A little over 8 years ago I embarked on this holistic health odyssey. I wanted to make food my friend, understand it and use it properly. I became a Certified Holistic Health Coach. I gave advice to others as I continued to play with strategies for myself. Everything I did worked. My energy was high, my weight was low (enough) and I felt great!
Then somehow all those things I’d let go of crept back in; foods, habits, stop me if you’ve heard this one.
As I continued to see clients as a health coach and then as a yoga instructor I felt like a complete charlatan. I was a fraud. Am. Oh, I still give great advice. It’s intuitive, tailored to the person in front of me seeking my knowlege and always done with love. I can see exactly what they need to do or not do, add or subtract.
Why can’t I do that for myself? Why do I not take my own gilded advice? Why is it so easy to keep promises we don’t even want to make to other people, but even easier to break the promises we felt so strongly about when we made them, to ourselves?
This past week I attended a five-day yoga retreat. We ate vegetarian food, mostly organic, did yoga daily and yoga nidra twice a day. I was feeling lighter physically and energetically and then…
On the way home a friend and I stopped at Five Guys. I ingested a WHOLE double hamburger. With.
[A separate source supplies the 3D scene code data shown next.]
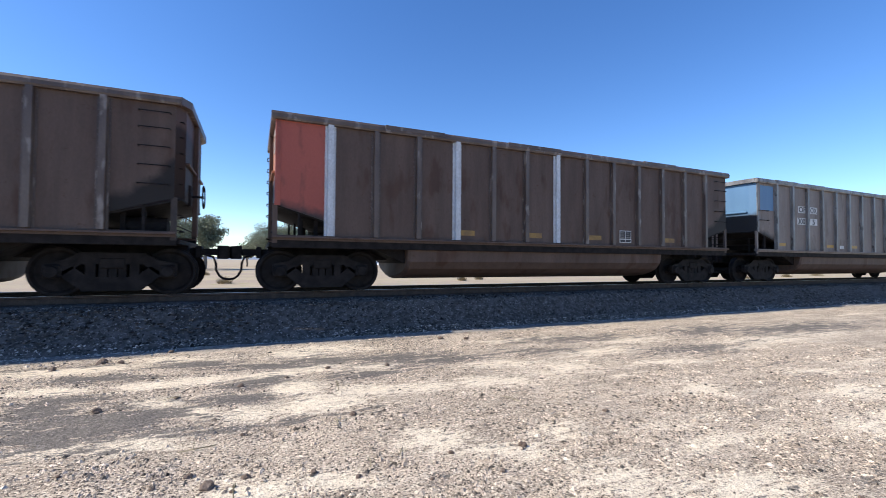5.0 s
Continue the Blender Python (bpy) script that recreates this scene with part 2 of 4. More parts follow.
def ground_material():
    """Pale dust and gravel with dark patches drawn out along the track; dry grass beyond the rails."""
    m = bpy.data.materials.new("gravel_and_dust")
    m.use_nodes = True
    n, l = m.node_tree.nodes, m.node_tree.links
    s = n["Principled BSDF"]
    s.inputs["Roughness"].default_value = 0.95
    s.inputs["Specular IOR Level"].default_value = 0.25
    tc = n.new("ShaderNodeTexCoord")

    def noise_of(scale, detail, stretch=(1, 1, 1), turn=0.0, rough=0.6):
        mp, t = n.new("ShaderNodeMapping"), n.new("ShaderNodeTexNoise")
        mp.inputs["Scale"].default_value = stretch
        mp.inputs["Rotation"].default_value = (0, 0, turn)
        l.new(tc.outputs["Object"], mp.inputs[0])
        l.new(mp.outputs[0], t.inputs["Vector"])
        t.inputs["Scale"].default_value, t.inputs["Detail"].default_value, t.inputs["Roughness"].default_value = scale, detail, rough
        return t.outputs[0]

    def step(x, lo, hi, a=0.0, b=1.0):
        r = n.new("ShaderNodeMapRange")
        for i, v in enumerate((lo, hi, a, b), 1):
            r.inputs[i].default_value = v
        l.new(x, r.inputs[0])
        return r.outputs[0]

    def blend(f, a, b):
        x = n.new("ShaderNodeMix")
        x.data_type = "RGBA"
        l.new(f, x.inputs[0])
        for i, v in ((6, a), (7, b)):
            if isinstance(v, tuple):
                x.inputs[i].default_value = (*v, 1)
            else:
                l.new(v, x.inputs[i])
        return x.outputs[2]

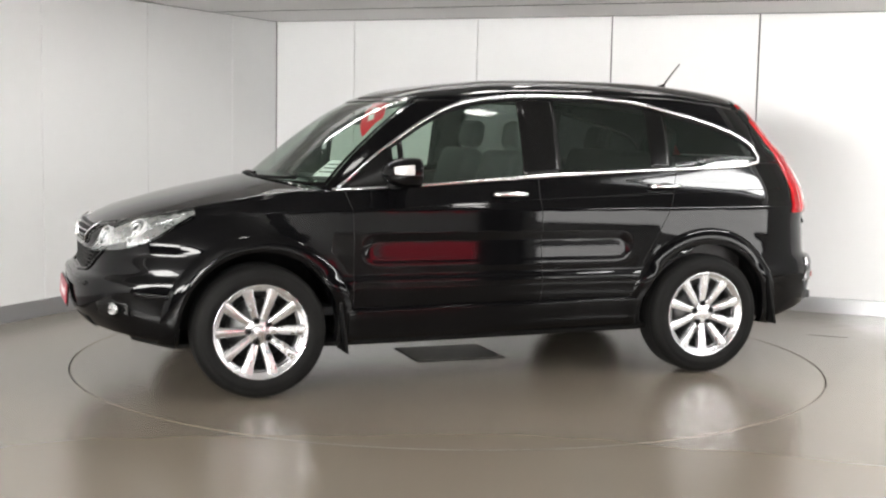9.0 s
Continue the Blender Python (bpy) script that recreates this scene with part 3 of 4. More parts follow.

The. Bun. A shared “little” fries and a healthy helping of sweetea. Then later I waddled across the street to a friend’s barbeque where I drank more than my share of wine, ate potato chips with dip, then a baked potato – you know with toppings, of course – and more wine.
Disclaimer: I am a full quarter Irish and that 25% would like potatoes 100% of the time please.
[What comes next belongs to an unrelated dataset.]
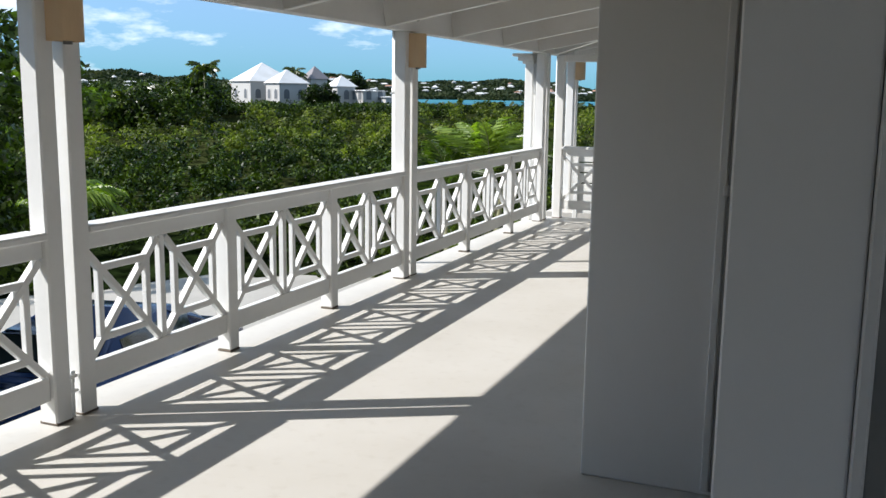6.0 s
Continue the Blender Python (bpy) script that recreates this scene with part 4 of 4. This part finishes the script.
# parked car
car = thing("car", (9.9, 15.75, grown(9.9, 15.75) + 0.11), 13, "dark blue car parked on the gravel drive", "car")
prof = [(-2.35, 0.35), (-2.4, 0.78), (-2.15, 1.0), (-1.95, 1.08), (-1.45, 1.46), (-0.2, 1.52), (0.35, 1.46), (1.05, 1.02), (1.75, 0.95), (2.25, 0.80), (2.4, 0.58), (2.35, 0.32)]
bm = bmesh.new()
a = [bm.verts.new((x, -0.74 if z > 1.2 else -0.88, z)) for x, z in prof]
b = [bm.verts.new((x, 0.74 if z > 1.2 else 0.88, z)) for x, z in prof]
bm.faces.new(a[::-1])
bm.faces.new(b)
for i in range(len(prof)):
    j = (i + 1) % len(prof)
    bm.faces.new((a[i], a[j], b[j], b[i]))
bmesh.ops.bevel(bm, geom=bm.edges, offset=0.05, segments=3, affect="EDGES")
bmesh.ops.recalc_face_normals(bm, faces=bm.faces)
part("body", bm, CARPAINT, car, smooth=True)
beam("windscreen", (0.42, 0, 1.425), (1.0, 0, 1.065), 1.36, 0.03, CARGLASS, car)
beam("rear_window", (-1.50, 0, 1.435), (-1.93, 0, 1.11), 1.36, 0.03, CARGLASS, car)
for sy in (-1, 1):
    sw = box("side_window", (-1.35, -0.012, -0.16), (0.42, 0.012, 0.16), CARGLASS, car)
    sw.matrix_basis = pose(-0.46, sy * 0.818, 1.25, sy * 20, 0, 0)
    beam("windscreen_pillar", (0.38, sy * 0.72, 1.45), (1.05, sy * 0.80, 1.05), 0.05, 0.045, SHUTTER, car)
    box("headlight", (2.26, sy * 0.66 - 0.18, 0.64), (2.40, sy * 0.66 + 0.18, 0.78), SHUTTER, car, "clear headlight", bevel=0.03)
    mi = box("mirror", (0.62, sy * 0.98 - 0.09, 1.02), (0.74, sy * 0.98 + 0.09, 1.15), CARPAINT, car, bevel=0.03)
    for wx in (-1.5, 1.5):
        v, f = tube([(wx, sy * 0.88 - 0.1, 0.33), (wx, sy * 0.88 + 0.02, 0.33)], [0.33, 0.33], 20)
        wh = from_arrays("wheel", v, f, TYRE, car)
        v, f = tube([(wx, sy * 0.88 - 0.105, 0.33), (wx, sy * 0.88 + 0.028, 0.33)], [0.20, 0.20], 16)
        from_arrays("rim", v, f, METAL, wh)


# fallen leaves on the floor
for k, (x, y, turn) in enumerate(((0.238, 5.445, 20), (-0.308, 7.754, 75), (1.383, 10.08, 15))):
    lf = thing("fallen_leaf", (x, y, 0.002), turn, "small dry brown leaf lying on the floor", "leaf", "fallen leaves")
    v = [(-0.035, 0, 0.004), (-0.012, 0.011, 0.006), (0.015, 0.010, 0.004), (0.038, 0, 0.009), (0.014, -0.011, 0.005), (-0.014, -0.010, 0.003), (0.0, 0.0, 0.0)]
    from_arrays("blade", v, [(k2, (k2 + 1) % 6, 6) for k2 in range(6)], BARK, lf)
I have no such ancestry to explain the wine.
Anyway.
I had an appointment with a trainer today to get weighed and measured like a 4H heifer. But it was good – not the numbers, but the experience and now the knowledge.
I worked out. I tried to explain to the 20 something ex-Air Force soldier that I was not in a hurry. I want to be pushed, yes, but not immobilized. I want to have goals but none of them include a bikini. I also retained my right to say no and stop when I felt my body was physically defeated. But I only pulled that card once, I wanted to push a little. I need to push.
After the workout with weights I did 30 minutes on the treadmill. And I felt great.
Tomorrow is yoga.
For me, it’s about closing the gap on that feeling of incongruence between the wise health coach and yoga teacher inside and the squishy, tired woman on the outside.
It’s time to walk the talk. One step at a time.